THE BBC’s Director General Tony Hall quit yesterday — paving the way for the corporation’s first ever female leader.
Lord Hall, 68, said he would have “never” left the plum job if he could, but said the Beeb needed change ahead of its mid-term review in 2022 and the renewal of its charter in 2027.
The BBC’s chairman, Sir David Clementi, said the search for the BBC’s next leader — who is paid more than the prime minister at £450,000 a year — would begin “within the next few weeks”.
Those tipped for the job include the Beeb’s Director of Content Charlotte Moore, the former deputy director general Anne Bulford, and Fran Unsworth, the BBC’s director of news and current affairs.
Also in the frame is Channel 4 chief executive Alex Mahon and former Ofcom boss Sharon White but James Purnell, the former Labour politician and now the BBC’s director of radio and education is the bookies’ favourite.
In a letter to staff, Lord Hall said he believed he would be “leaving the BBC in a much stronger place than when I joined”.
He added: “Change has been tough at times.
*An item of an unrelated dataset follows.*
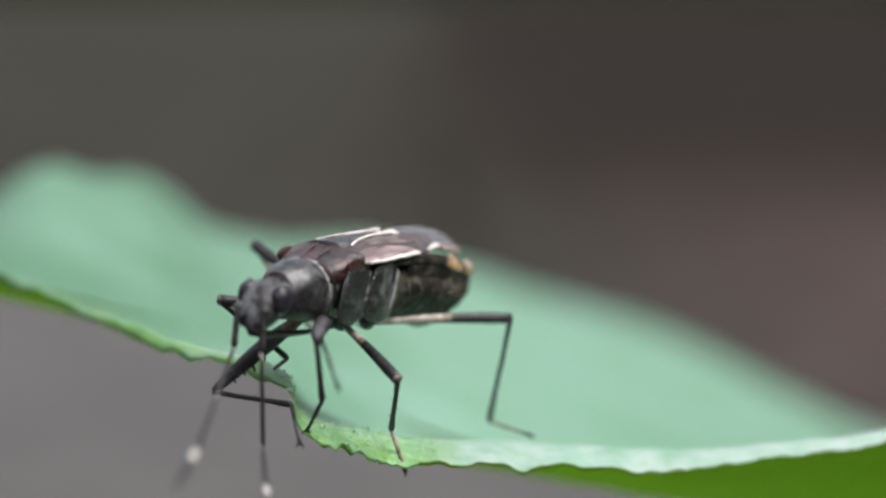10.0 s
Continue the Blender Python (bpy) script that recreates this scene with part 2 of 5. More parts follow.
# ---- mesh tools ----
def part(name, bm, mats, parent=None, label="", smooth=True):
    """Links a bmesh, drawn in millimetres, as one mesh object."""
    bmesh.ops.recalc_face_normals(bm, faces=bm.faces)
    bmesh.ops.scale(bm, vec=(MM, MM, MM), verts=bm.verts)
    me = bpy.data.meshes.new(name)
    for f in bm.faces:
        f.smooth = smooth
    bm.to_mesh(me)
    bm.free()
    for m in (mats if isinstance(mats, (list, tuple)) else [mats]):
        me.materials.append(MAT[m])
    ob = new(name, me)
    ob.parent = parent
    return tagged(ob, label)


def spline(knots, u):
    """Smooth curve through knots (u, values...): cubic Hermite with finite-difference slopes."""
    k = np.array(knots, float)
    us, vs = k[:, 0], k[:, 1:]
    slope = np.gradient(vs, us, axis=0)
    i = int(np.clip(np.searchsorted(us, u) - 1, 0, len(us) - 2))
    h = us[i + 1] - us[i]
    s = min(max((u - us[i]) / h, 0), 1)
    return ((2 * s**3 - 3 * s**2 + 1) * vs[i] + (s**3 - 2 * s**2 + s) * h * slope[i]
            + (3 * s**2 - 2 * s**3) * vs[i + 1] + (s**3 - s**2) * h * slope[i + 1])


def loft(bm, sections, around=28, power=2.0, steps=5, rough=0.0, mat=0, keel=0.0):
    """Skin over cross-sections (x, half width, top, bottom) along x; keel sharpens the lower side."""
    us = np.linspace(0, 1, len(sections))
    knots = [(u, *s) for u, s in zip(us, sections)]
    rings = []
    for j in range((len(sections) - 1) * steps + 1):
        x, w, top, bot = spline(knots, j / ((len(sections) - 1) * steps))
        w, mid, half = max(w, 0.01), (top + bot) / 2, max((top - bot) / 2, 0.01)
        ring = []
        for i in range(around):
            a = 2 * math.pi * i / around
            c, s = math.cos(a), math.sin(a)
            yy = math.copysign(abs(c) ** (2 / power), c) * w
            zz = math.copysign(abs(s) ** (2 / power), s)
            if zz < 0:
                yy *= 1 + keel * zz
            p = Vector((x, yy, mid + half * zz))
            if rough:
                p += Vector((0, c, s)) * rough * (noise.noise(p * 2.3) + 0.5 * noise.noise(p * 6))
            ring.append(bm.verts.new(p))
        rings.append(ring)
    for a, b in zip(rings, rings[1:]):
        for i in range(around):
            f = bm.faces.new((a[i], a[(i + 1) % around], b[(i + 1) % around], b[i]))
            f.material_index = mat
    for r in (rings[0], rings[-1]):
        bm.faces.new(r).material_index = mat
    return bm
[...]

But I believe our recent record of transformation stands comparison with virtually any other creative organisation in the world.”
Lord Hall’s departure from the BBC comes amid another turbulent time for the broadcaster, with issues around equal pay disputes, political bias, diversity and TV licences at the top of its agenda.
Earlier this month presenter Samira Ahmed won an employment tribunal in a dispute over equal pay, while radio presenter Sarah Montague has confirmed she won a settlement and an apology from the BBC after being treated “unequally”
The BBC has also faced criticism over its reporting on the recent general election, star salaries and a lack of diversity both on and off screen.
The National Gallery yesterday announced Lord Hall had been appointed chair of its board of trustees.